I now realize that my response earns me a solid F.
I’d made myself into the discussion thread's JOHN WAYNE, the small town sheriff on his high horse. My language surged with righteousness and moral indignation. I called this person a real piece of work. I’d been caught in the trap. Don’t blast me is code for I cannot deviate from my uninformed opinion, regardless of how many facts are presented. Don’t blast me is shorthand for I refuse to ever be wrong. Don’t blast me means there will be no dialog, only me tirelessly defending the half-baked ideas I’ve confused for the truth. I said, you’re wrong and you totally know it so why don’t you just go away now? The response was, Never!
Unfortunately, this is the modus operandi of all social media. We follow people we agree with. We carve out a niche of like minded folks and unfollow anyone who violates our sensibilities. We create our own echo chambers. That’s what I wanted in my discussion of PTSD and child rearing and that’s what the other user wanted: to keep that echo chamber in tact. I had articles and studies and a respected advocacy organization in my chamber.
It didn't matter, some people will cling tighter and tighter to their beliefs despite having no evidence to support that belief. The user I’d butted heads with continued to defend long after I’d stopped reading the replies. Don’t blast me means if I get the last word then I won and I’m right. For my own sanity I dropped out of that particular group.

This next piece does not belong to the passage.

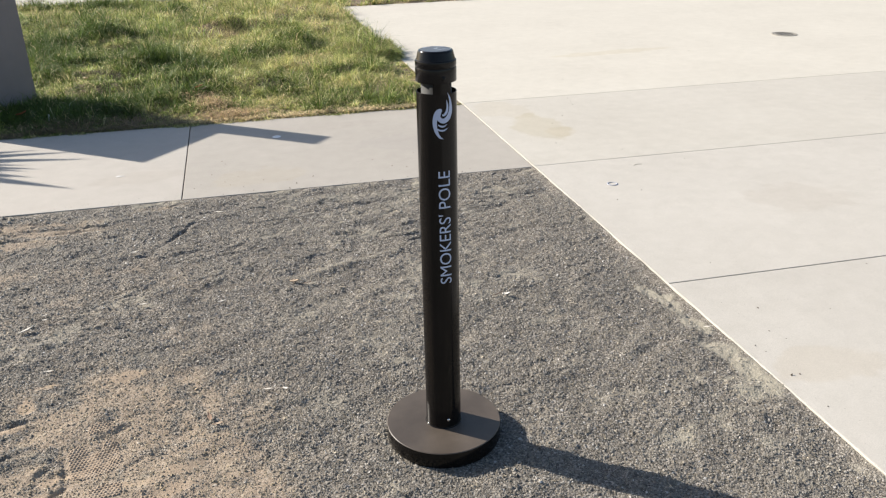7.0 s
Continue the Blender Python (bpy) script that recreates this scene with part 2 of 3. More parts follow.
PLAZA = concrete("plaza_concrete", (0.520, 0.488, 0.432), [(1.46, 2.74, 0.30, 0.54, (0.940, 0.920, 0.858)), (1.54, 2.60, 0.17, 0.20, (0.975, 0.955, 0.92)), (1.40, 3.22, 0.34, 0.40, (0.975, 0.96, 0.93)), (2.1, 1.2, 0.5, 0.3, (0.97, 0.96, 0.95))])
PLAZA_NEAR = concrete("plaza_concrete_near", (0.513, 0.482, 0.433), [(2.1, 1.2, 0.5, 0.3, (0.97, 0.96, 0.95)), (1.20, -0.06, 0.36, 0.20, (0.97, 0.95, 0.92))], 0.82)
PLAZA_FAR = concrete("plaza_concrete_far", (0.588, 0.551, 0.482), [(3.0, 4.75, 1.1, 0.16, (0.96, 0.94, 0.89))])
WALK_LIGHT = concrete("walk_concrete_light", (0.47, 0.435, 0.39), [(-0.9, 2.6, 0.5, 0.2, (0.97, 0.96, 0.95))])
WALKWAY = concrete("walk_concrete", (0.397, 0.366, 0.325), [(0.55, 2.75, 0.42, 0.30, (0.965, 0.965, 0.975)), (-0.25, 2.40, 0.45, 0.28, (1.015, 1.0, 0.965)), (0.30, 3.25, 0.5, 0.16, (0.975, 0.97, 0.965))])
EDGE = concrete("joint_sealant", (0.53, 0.50, 0.445))
JOINT = concrete("joint_filler", (0.20, 0.19, 0.175))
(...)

It’s a real pitfall challlenging the existing narrative and correcting the misconceptions within the subject of mental health.
First, we have to overcome the lies and distortions we tell ourselves. Then we have to face the lies and distortions that are told about us by society at large. When faced with other people’s lies and distortions it’s tempting to retreat into the fortress of indignation, that echo chamber of righteousness. But it’s a trap and doing so helps nothing. At best it only frustrates. It’s impossible to be an effective advocate for change shouting from a top a high horse. I know that feeling. I’ve lived that, too.